Commissioner for Children (Malta)
- Incumbent
- Assumed office 1 February 2022
- Preceded by: Pauline Miceli

Mayor of Ta' Xbiex
- In office 1999–2013
- Preceded by: Josephine Farrugia
- Succeeded by: Ralph Mangion

Chairperson of the Housing Authority (Malta)
- In office April 2013 – September 2017

Board Director, Malta Communications Authority (MCA)
- In office April 2008 – February 2013

Board Director, Malta Industrial Parks (MIP)
- In office October 2017 – October 2019

Vice Chairperson of the Children And Young Persons Advisory Board (CYPAB)
- In office June 2018 – December 2018

Chairperson of the Children And Young Persons Advisory Board (CYPAB)
- In office December 2018 – June 2020

Vice Chairperson of the Home Help Board
- Incumbent
- Assumed office March 2020

Board member, Committee for the strengthening of the family within the Ministry (KFT)
- Incumbent
- Assumed office April 2020

Board Member, Committee of St Vincent De Paul Long Term Care facility
- Incumbent
- Assumed office April 2020

Personal details
- Party: Labour Party (Malta)
- Spouse: Adrian Vassallo (Former Labour MP)
- Profession: Nurse (former)

= Antoinette Vassallo =

Antoinette Vassallo is a Maltese public official and former politician with the Labour Party.

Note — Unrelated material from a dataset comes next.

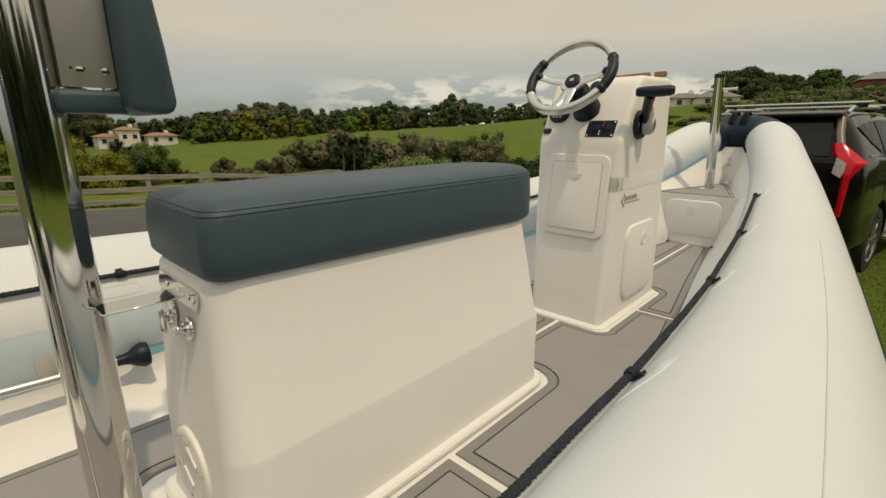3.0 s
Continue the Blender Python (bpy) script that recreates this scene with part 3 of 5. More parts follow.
def build_seat():
    seat = thing("jockey_seat", "white moulded pod seat with slate vinyl cushion bolted to the deck", "seat", TR(0, 0, 0.006))
    def wedge(bm, z0, z1):
        for v in bm.verts:
            k = min(1.0, max(0.0, (v.co.z - z0) / (z1 - z0)))
            v.co.z -= 0.024 * (v.co.y + 1.01) * k
        return bm

    S = [rr3(-0.222, 0.222, -1.498, -0.462, 0.0, 0.085), rr3(-0.222, 0.222, -1.498, -0.462, 0.010, 0.085), rr3(-0.216, 0.216, -1.491, -0.468, 0.016, 0.08), rr3(-0.204, 0.204, -1.474, -0.488, 0.02, 0.065),
         rr3(-0.200, 0.200, -1.468, -0.493, 0.04, 0.06), rr3(-0.196, 0.196, -1.464, -0.489, 0.225, 0.055), rr3(-0.1945, 0.1945, -1.463, -0.492, 0.236, 0.055), rr3(-0.191, 0.191, -1.462, -0.497, 0.247, 0.055),
         rr3(-0.15, 0.15, -1.444, -0.534, 0.532, 0.045), rr3(-0.144, 0.144, -1.438, -0.540, 0.541, 0.04)]
    part("base", wedge(loft(S), 0.25, 0.53), GEL, seat, "white gelcoat seat moulding with a creased side", 16)
    C = []
    for z, i, r in ((0.537, 0.012, 0.05), (0.541, 0.003, 0.055), (0.552, -0.004, 0.058), (0.60, -0.006, 0.06), (0.655, -0.003, 0.06), (0.668, 0.0, 0.06), (0.672, 0.0022, 0.058), (0.676, 0.005, 0.058), (0.684, 0.012, 0.055), (0.690, 0.024, 0.05), (0.694, 0.042, 0.042), (0.696, 0.07, 0.03)):
        z = 0.537 + (z - 0.537) * 0.91
        C.append(bow_front(0.160 - i, -1.444 + i, -0.433 - i, z + 0.006, r * 0.62, 0.17 - i))
    cb = loft(C)
    for v in cb.verts:
        v.co.z -= 0.024 * (v.co.y + 1.01) * min(1.0, max(0.0, (0.677 - v.co.z) / 0.118))
    cushion = part("cushion", cb, VINYL, seat, "slate blue-grey vinyl cushion", 50)
    b = bmesh.new()
    for z, i in ((0.6571, -0.0015), (0.6639, 0.0035)):
        sweep(bow_front(0.160 - i, -1.444 + i, -0.433 - i, z + 0.006, 0.037, 0.17 - i), 0.0008, seg=5, bm=b, closed=True)
    part("piping", b, VINYL, cushion, "stitched double seam")
    # round inspection cover on the aft face
    rot = TR(-0.010, -1.468, 0.135) @ RX(90)
    b = lathe([(0, -0.01), (0.085, -0.01), (0.085, 0.003), (0.081, 0.006), (0.069, 0.006), (0.067, 0.003), (0.065, 0.003), (0.062, 0.006), (0.0, 0.006)], 40)
    bmesh.ops.transform(b, matrix=rot, verts=b.verts)
    cover = part("inspection_cover", b, WHITEP, seat, "round white inspection cover")
    for a in (60, -120):
        b = rbox(0.050, 0.020, 0.005, 0.002, at=(0.036 * math.cos(radians(a)), 0.036 * math.sin(radians(a)), 0.007), rot=RZ(a + 90))
        bmesh.ops.transform(b, matrix=rot, verts=b.verts)
        part("finger_grip", b, WHITEP, cover)
    for k in range(6):
        b = lathe([(0, 0), (0.0035, 0), (0.003, 0.002), (0, 0.002)], 8, at=(0.075 * math.cos(k * 1.047 + 0.3), 0.075 * math.sin(k * 1.047 + 0.3), 0.006))
        bmesh.ops.transform(b, matrix=rot, verts=b.verts)
        part("screw", b, GREYP, cover)
    # hinge plate and locking latches under the cushion
    b = prism(rrect(0.20, 0.034, 0.012), 0.003, bm=None)
    bmesh.ops.transform(b, matrix=TR(0.0, -1.449, 0.512) @ RX(90 - 6), verts=b.verts)
    plate = part("hinge_plate", b, STEEL, seat, "stainless hinge strap with screws")
    for x in (-0.05, 0.01, 0.06, 0.085):
        b = lathe([(0, 0), (0.006, 0), (0.005, 0.002), (0, 0.003)], 10)
        bmesh.ops.transform(b, matrix=TR(x, -1.4525, 0.512) @ RX(90 - 6), verts=b.verts)
        part("screw", b, CHROME, plate)
    for x, big in ((-0.035, True), (0.05, False)):
        b = prism([(0.021 * math.cos(t), (0.030 if big else 0.021) * math.sin(t)) for t in np.linspace(0, 2 * math.pi, 24, endpoint=False)], 0.004, bevel=0.0015)
        bmesh.ops.transform(b, matrix=TR(x, -1.454, 0.452) @ RX(90 - 6), verts=b.verts)
        plate = part("latch", b, CHROME, seat, "chrome turn latch")
        b = lathe([(0, 0.003), (0.014, 0.003), (0.013, 0.010), (0.009, 0.013), (0.009, 0.019), (0, 0.020)], 20)
        if big:
            rbox(0.012, 0.046, 0.011, 0.004, at=(0.004, -0.006, 0.020), rot=RZ(24), bm=b)
        else:
            rbox(0.022, 0.010, 0.008, 0.003, at=(0, 0, 0.020), rot=RZ(40), bm=b)
        bmesh.ops.transform(b, matrix=TR(x, -1.454, 0.452) @ RX(90 - 6), verts=b.verts)
        part("knob", b, CHROME, plate)
        for q in (-1, 1):
            b = lathe([(0, 0), (0.003, 0), (0.0025, 0.0015), (0, 0.002)], 8, at=(q * 0.012, q * (0.019 if big else 0.011), 0.004))
            bmesh.ops.transform(b, matrix=TR(x, -1.454, 0.452) @ RX(90 - 6), verts=b.verts)
            part("screw", b, STEEL, plate)
    # drain slots through the foot flange
    for x, y in ((-0.12, -1.478), (0.02, -1.480), (0.13, -1.474)):
        part("drain_slot", rbox(0.022, 0.008, 0.003, 0.001, seg=1, at=(x, y, 0.0165)), GROOVE, seat)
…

She served as Mayor of Ta' Xbiex from 1999 until 2013, chaired the Housing Authority between 2013 and 2017, and was appointed Commissioner for Children in 2022.

==Early life and career==
Vassallo trained as a nurse, graduating in 1978, and worked in nursing until 1985.

==Local government==
She entered local politics in March 1999 when she contested local council elections with the Labour Party. Vassallo was elected Mayor of Ta’ Xbiex, a position she held until 2013.

===Mayor of Ta' Xbiex===
- **Preceded by:** Josephine Farrugia
- **Succeeded by:** Ralph Mangion

==Housing Authority==
Following her tenure as mayor, Vassallo was appointed Chairperson of the Housing Authority in April 2013. She held the post until September 2017, overseeing initiatives in social housing and affordable accommodation policies.

==Commissioner for Children==
On 1 February 2022, Vassallo was appointed as Malta's Commissioner for Children, succeeding Pauline Miceli.

==Personal life==
Vassallo is married to former Labour MP Adrian Vassallo.